Bütün bunlara rağmen gerçekler apaçık ortada. Yetmiş bir gün oldu, AİHM kararını uygulamadınız. Selahattin Demirtaş'ın ve aynı durumdaki nice arkadaşımızın hakları yetmiş bir gündür yeniden ihlal ediliyor. Oysa kararı uygulamak için eylem planına filan ihtiyaç yok, Anayasa'nın 90'ıncı maddesini uygulayın, zaten o yeterli.

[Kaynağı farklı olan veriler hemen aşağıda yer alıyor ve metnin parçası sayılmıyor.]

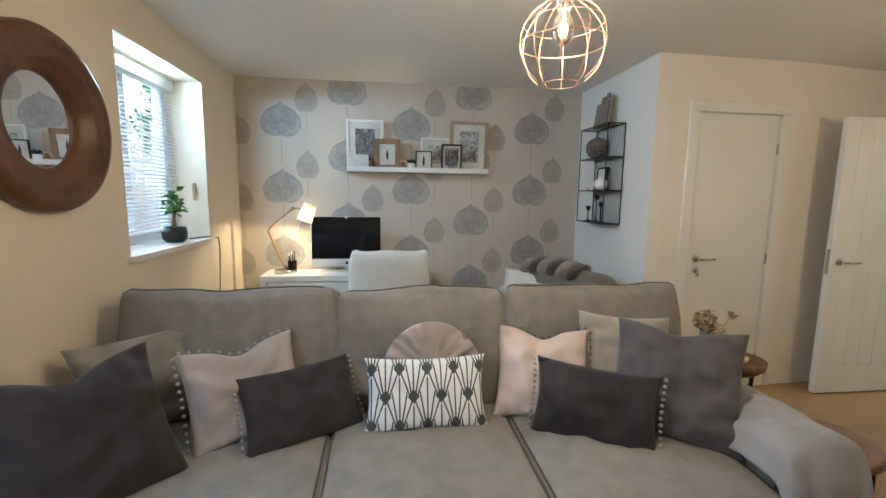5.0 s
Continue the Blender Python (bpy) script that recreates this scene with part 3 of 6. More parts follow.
def fan_fabric():
    """White cotton printed with dark fans of spreading lines."""
    m = cloth("white_fan_print_cotton", (0.80, 0.80, 0.80), 500, 0.03, 0.15)
    n, l = m.node_tree.nodes, m.node_tree.links
    b = n["Principled BSDF"]
    base = b.inputs["Base Color"].links[0].from_socket
    tc, sep = n.new("ShaderNodeTexCoord"), n.new("ShaderNodeSeparateXYZ")
    l.new(tc.outputs["Object"], sep.inputs[0])

    def op(kind, a, c=None, d=None):
        q = n.new("ShaderNodeMath")
        q.operation = kind
        for k, val in enumerate((a, c, d)):
            if val is None:
                continue
            if isinstance(val, (int, float)):
                q.inputs[k].default_value = val
            else:
                l.new(val, q.inputs[k])
        return q.outputs[0]

    W, H = 0.111, 0.215

    def layer(offx, offz):
        u = op('SUBTRACT', op('FRACT', op('ADD', op('MULTIPLY', sep.outputs[0], 1 / W), 50.5 + offx)), 0.5)
        v = op('FRACT', op('ADD', op('MULTIPLY', sep.outputs[2], 1 / H), 50 + offz))
        au = op('ABSOLUTE', u)
        ang = op('ARCTAN2', op('MULTIPLY', u, W), op('ADD', op('MULTIPLY', v, H), 0.004))
        r = op('SQRT', op('ADD', op('POWER', op('MULTIPLY', au, W), 2.0), op('POWER', op('MULTIPLY', v, H), 2.0)))
        lines = op('LESS_THAN', op('MULTIPLY', op('ABSOLUTE', op('SUBTRACT', op('FRACT', op('ADD', op('MULTIPLY', ang, 5.4), 20.5)), 0.5)), op('MULTIPLY', r, 0.185)), 0.0029)
        # a lozenge cell, pointed at foot and head
        inside = op('LESS_THAN', au, op('MULTIPLY', op('SUBTRACT', 1.0, op('ABSOLUTE', op('MULTIPLY_ADD', v, 2.0, -1.0))), 0.495))
        bud = op('LESS_THAN', op('ADD', op('MULTIPLY', au, 4.7), op('MULTIPLY', op('ABSOLUTE', op('SUBTRACT', v, 0.15)), 7.6)), 1.0)
        return op('MAXIMUM', op('MULTIPLY', lines, inside), bud)

    dark = op('MAXIMUM', layer(0, 0), layer(0.5, 0.5))
    mx = n.new("ShaderNodeMix")
    mx.data_type = 'RGBA'
    l.new(dark, mx.inputs[0])
    l.new(base, mx.inputs[6])
    mx.inputs[7].default_value = (0.075, 0.078, 0.08, 1)
    l.new(mx.outputs[2], b.inputs["Base Color"])
    return m


FAN = fan_fabric()


def cushion(name, label, bl, yaw, w, h, d, material, lean=20, roll=0, seed=0.0, poms="", pom_mat=None, dent=0.0, z=0.475, kind="cushion"):
    """A scatter cushion whose lower near corner stands at bl; yaw is the way its width runs."""
    m = pose(bl[0], bl[1], z, 0, 0, yaw) @ pose(0, 0, 0, -lean, roll, 0) @ pose(w / 2, 0, 0)
    c = thing(name, label, kind, m, "scatter cushions on the sofa")
    bm = pillow(w, h, d, 44 if name == "round_cushion" else 38, 0.012 if material is FAN else 0.026, seed, name == "round_cushion", dent)
    part("cover", bm, material, c, smooth=True)
    for side in poms:
        for k in range(13):
            t = (k + 0.5) / 13
            bow = 0.045 * (1 - (2 * t - 1) ** 2)
            p = {"l": (-w / 2 * (1 - bow) - 0.008, 0, t * h), "r": (w / 2 * (1 - bow) + 0.008, 0, t * h), "t": ((t - 0.5) * w, 0, h - bow * h * 0.8 - dent * math.exp(-((2 * t - 1) / 0.35) ** 2) + 0.006)}[side]
            b2 = bmesh.new()
            bmesh.ops.create_icosphere(b2, subdivisions=1, radius=0.0078)
            for v in b2.verts:
                v.co += noise.noise_vector(v.co * 300 + Vector((k, 0, 0))) * 0.003 + Vector(p)
            part("pompom", b2, pom_mat or POM, c, smooth=True)
    return c


cushion("scatter_cushion", "grey-beige square cushion leaning in the sofa corner", (-1.84, -1.12), 131, 0.50, 0.40, 0.15, BEIGE, 26, -3, 1.3)
cushion("scatter_cushion", "large charcoal velvet square cushion", (-1.375, -1.03), 139, 0.47, 0.48, 0.19, CHARCOAL, 33, -1, 4.1, dent=0.05)
cushion("scatter_cushion", "lilac-taupe square cushion edged with pompoms", (-1.775, -0.745), 120, 0.43, 0.385, 0.13, LILAC, 28, -3, 7.7, "lt", POM, 0.04)
cushion("scatter_cushion", "charcoal oblong cushion edged with pale pompoms", (-1.745, -0.555), 119, 0.46, 0.31, 0.13, CHARCOAL, 38, 0, 9.2, "lr", POM)
cushion("round_cushion", "round taupe velvet cushion with radiating pleats", (-1.955, -0.085), 90, 0.43, 0.43, 0.15, TAUPEVEL, 22, 0, 2.2, z=0.46)
cushion("scatter_cushion", "white oblong cushion printed with dark fans", (-1.88, -0.162), 90, 0.51, 0.295, 0.12, FAN, 22, 0, 5.5, z=0.478)
cushion("scatter_cushion", "pale grey linen square cushion", (-1.97, 0.78), 86, 0.46, 0.45, 0.14, LINEN, 22, 5, 8.8)
cushion("scatter_cushion", "blush pink square cushion with brown pompoms", (-1.965, 0.38), 72, 0.42, 0.42, 0.15, PINK, 36, 0, 3.9, "tr", POMDARK, 0.045)
cushion("scatter_cushion", "large slate grey velvet square cushion", (-1.845, 0.83), 52, 0.48, 0.47, 0.16, NAVYGREY, 27, 0, 6.4, dent=0.025)
cushion("scatter_cushion", "charcoal oblong cushion edged with pale pompoms", (-1.84, 0.50), 62, 0.475, 0.305, 0.13, CHARCOAL, 18, 2, 12.6, "lr", POM)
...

Evet, AİHM "Demirtaş'ın ifade özgürlüğü ihlal edildi. Mahkemeler ve AYM üstüne düşenleri yapmadı, suçlama konusu açıklamaların dokunulmazlık kapsamında olup olmadığını dahi incelemeden yıllarca Demirtaş'ın hak ve özgürlükleri kısıtlandı." diyor.
(Mikrofon otomatik cihaz tarafından kapatıldı)
BAŞKAN - Tamamlayalım lütfen.
FİLİZ KERESTECİOĞLU DEMİR (Devamla) - "Yargı siyasal, yargılama siyasal; Demirtaş'ın tutukluluğu ve yargılanması, çoğulculuğu bastırma ve siyasi tartışma özgürlüğünü kısıtlama amacı taşıyan bir siyasi stratejidir." diyor.
Evet, fonlanmış eylem planınızdan önce sizin Türkiye halklarına ciddi bir özür borcunuz var: KHK mağdurlarına, iradesi gasbedilen seçmenlere, 10 Ekimde yaşamını yitirenler ve yakınlarına, Merasim Sokak'ta öldürülenler ve yakınlarına, hâlâ kayıp olan insanların yakınlarına, kaçırılan gençlere, yerinden ettiğiniz Cumartesi Annelerine çünkü, aynı zamanda çareyi sizin bulmanız gerekirken partimizin önünde oturan ailelere, Gara'da hayatını kaybeden askerlerin yakınlarına, hepsine bir özür borçlusunuz çünkü en hafif tabirle, siz önleme yükümlülüğünü yerine getirmediğiniz için sorumlusunuz ama daha ağır bir tabirle de bazılarının bizzat sebebi olduğunuz için sorumlusunuz.